Twerking was recently added to the Oxford Dictionary (R.I.P. English): “to dance to popular music in a sexually provocative manner involving thrusting hip movements and a low, squatting stance.” See Miley Cyrus.
According to my pop culture-following friends, no one really knows who she is anymore. Starting out as the innocent Hannah Montana, now a trashy version of her former self, performing a VMA routine that makes even the hippest hipsters cringe. But the media can’t get enough of her. People are hooked on this type of news apparently. A drug with no rehab available for our 24-hour news cycle.
Oddly, this sounds similar to another issue: monetary policy and our Federal Reserve (“Fed”). From Wall Streeters to Main Streeters, no one knows what’s going on with that institution, with its thrusting influx of easy cash (quantitative easing), followed by a low-squatting yet obstinate stance on excessive abuses of the yield curve. It’s neither public nor transparent. Sophisticated economist and industry insiders wait helplessly, hinging on every word from Fed Chairman Ben Bernanke and the release of its private meeting minutes.
Now, if you made it through the last paragraph, stay with me. Our millennial generation has the best opportunity to understand and correct our broken monetary system and supposedly the most “educated” workforce. We can’t continue in this direction. We can’t continue with the Fed in control of our market prices. We need a free price market system.
Controlled and manipulated prices necessarily bring inflation. Inflation is an increase in the cost of goods and a decrease in how far one dollar will take you. If it costs you three dollars today to buy a gallon of milk, it may be $3.25 next year or $3.50 the next. If your income is stagnant, then you have less money to spend on other things and less money to save or invest or pay student loans.
But we don’t like that, so we demand higher wages to suit our spending and mirror inflationary outcomes. Our poor and working poor, the most harmed by inflation, must receive higher assistance, higher minimum wages and now, apparently, a living wage. Our middle class can’t afford to send their kids to college without mounds of debt, can’t afford groceries for their family of four, can’t afford a mortgage and can’t afford a simple night out to build family relationships. The wealthy and politically connected are most benefited by inflation of course.
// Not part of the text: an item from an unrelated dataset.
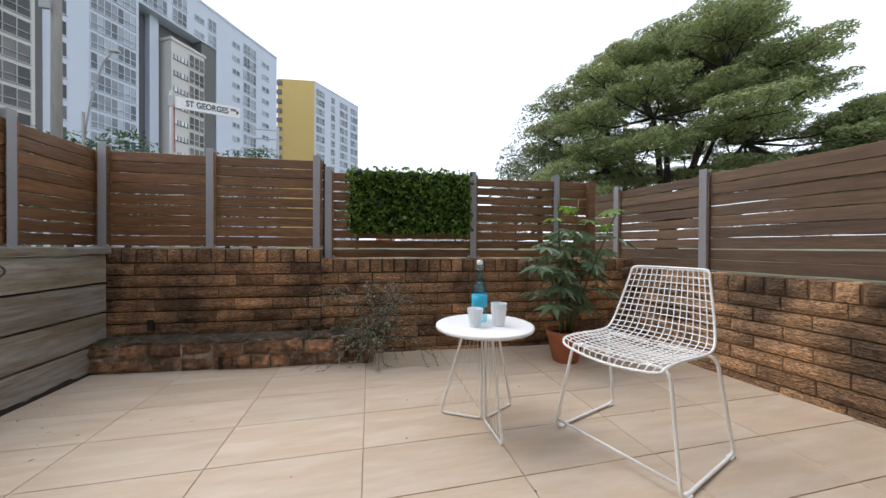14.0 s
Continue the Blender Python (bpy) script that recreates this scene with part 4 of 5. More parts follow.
# ---------------- hedge panel ----------------
def leaf_mesh(name, rows, mat, bend=0.25):
    """Many small pointed leaves in one mesh; rows: (centre, direction, side, length, width)."""
    vs, fs = [], []
    for c, d, s, ln, w in rows:
        n = d.cross(s)
        k = len(vs)
        vs += [c, c + d * ln * 0.5 + s * w * 0.5 + n * ln * bend * 0.3, c + d * ln, c + d * ln * 0.5 - s * w * 0.5 + n * ln * bend * 0.3, c + d * ln * 0.5]
        fs += [(k, k + 1, k + 4), (k + 1, k + 2, k + 4), (k + 2, k + 3, k + 4), (k + 3, k, k + 4)]
    me = bpy.data.meshes.new(name)
    me.from_pydata([tuple(v) for v in vs], [], fs)
    me.materials.append(mat)
    return me


def unit(r):
    while True:
        v = Vector((r.uniform(-1, 1), r.uniform(-1, 1), r.uniform(-1, 1)))
        if 0.05 < v.length < 1:
            return v.normalized()


r = random.Random(8)
hedge = thing("hedge_panel", bw @ pose(1.672, 0.06, 0.992), "artificial green leaf hedge panel hung on the slat fence", "hedge panel")
part("backing", bbox(0.02, 0.99, -0.02, 0.012, 0.01, 0.51, 0.004), M_HEDGE_D, hedge, "dark mesh backing")
rows = []
for k in range(2900):
    c = Vector((r.uniform(0.0, 1.0), -0.02 - r.uniform(0, 0.055), r.uniform(0.0, 0.525)))
    d = (unit(r) + Vector((0, -0.7, -0.15))).normalized()
    s = d.cross(unit(r)).normalized()
    rows.append((c, d, s, r.uniform(0.028, 0.052), r.uniform(0.018, 0.032)))
lf = new("leaves", leaf_mesh("leaves", rows, M_HEDGE))
lf.parent = hedge
lf["kind"] = "stuff"

# ---------------- table, bottle, cups ----------------
TX, TY = 2.489, 7.228
table = thing("side_table", pose(TX, TY, PZ), "round white metal side table with a wire base on the patio", "table")
part("tabletop", lathe([(0.0, 0.452), (0.222, 0.452), (0.236, 0.457), (0.238, 0.463), (0.236, 0.470), (0.228, 0.473), (0.0, 0.473)], 64), M_WHITE, table, "", True)
part("top_ring", tube(bmesh.new(), [(0.085 * math.cos(a), 0.085 * math.sin(a), 0.437) for a in [i * math.pi / 12 for i in range(24)]], 0.004, 8, True), M_WHITE, table, "", True)
for k, az in enumerate((-89.5, 30, 150)):
    a = radians(az)
    ca, sa = math.cos(a), math.sin(a)
    q = lambda rr, z, off=0.0: (rr * ca - off * sa, rr * sa + off * ca, z)
    legs = part("leg", tube(bmesh.new(), rounded([q(0.012, 0.45), q(0.012, 0.006), q(0.222, 0.006), q(0.105, 0.425), q(0.105, 0.452)], 0.022, 4), 0.006, 8), M_WHITE, table, "white bent wire leg", True)
    for i in range(1, 5):
        f = i / 5
        part("thin_wire", tube(bmesh.new(), [q(0.012 + 0.085 * f, 0.437), q(0.012 + 0.19 * f, 0.008)], 0.001, 5), M_WHITE, legs)
bottle = thing("water_bottle", pose(TX - 0.005, TY + 0.06, PZ + 0.4735), "clear blue glass bottle with turquoise label and white stopper", "bottle")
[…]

The Fed’s mindset is equivalent to seeing Miley’s VMA performance and saying, “She should host the Oscars, Golden Globes and all the other ‘look at me’ celebrity events every year.” While most would probably agree that’s an awful idea, we never flinch when we hear a two percent inflationary target per year is “right on track.” Sure, enjoy that hyperinflation.
Surprisingly, price deflation can and should happen — wages can fall if the price of goods and services falls. Yet our system doesn’t crash when this occurs. In fact, during a recession, it filters out the misallocation of resources and poor investments made during hyperinflationary periods. Only government or Fed twerking can prevent those good outcomes.
So why do we let the Fed continue to print money that will not only directly lead to hyperinflation, but also ensure we continue to have fewer opportunities for our future? Fewer opportunities for millennials paying down our debt because we can’t afford basic needs and wants. Fewer opportunities to start our own businesses or take more risks.
Start learning what the Fed is and does. It may surprise you. If history is any indicator, the Fed has done a terrible job. Your economics professors aren’t telling you this.
Yeah, they say that the Fed makes sure banks have capital and liquidity and preserve purchasing power, and “saves” our system from systemic risk. But since its inception in 1914, we’ve hardly seen any of these things. Just two years after 1914, consumer price inflation soared.
Along with new financial regulations we keep passing, we should be fine … sigh. A John Maynard Keynesian view of economics produces an abysmal record. A failed record. But you’d never hear that from Keynesian supporters of course (I’m talking to you, Paul Krugman). Bernanke knows that with this much U.S. debt, inflation is the only savior to help mask the debt burden.
But not one Keynesian economist mentions the depression of 1920-21, when President Harding dramatically decreased government spending (70 percent) and the Fed actually raised rates — contributing to a speedy recovery: a 2.4 percent unemployment rate by the end of 1922.
Start supporting measures to audit the Fed. If anything, to see what’s up with all their balance sheet twerking. If you want a more secure future, the answer doesn’t involve continuing to let the Fed run our system, giving our politicians a bottomless and secret piggy bank, so you end up with less money to go see Miley twerking live.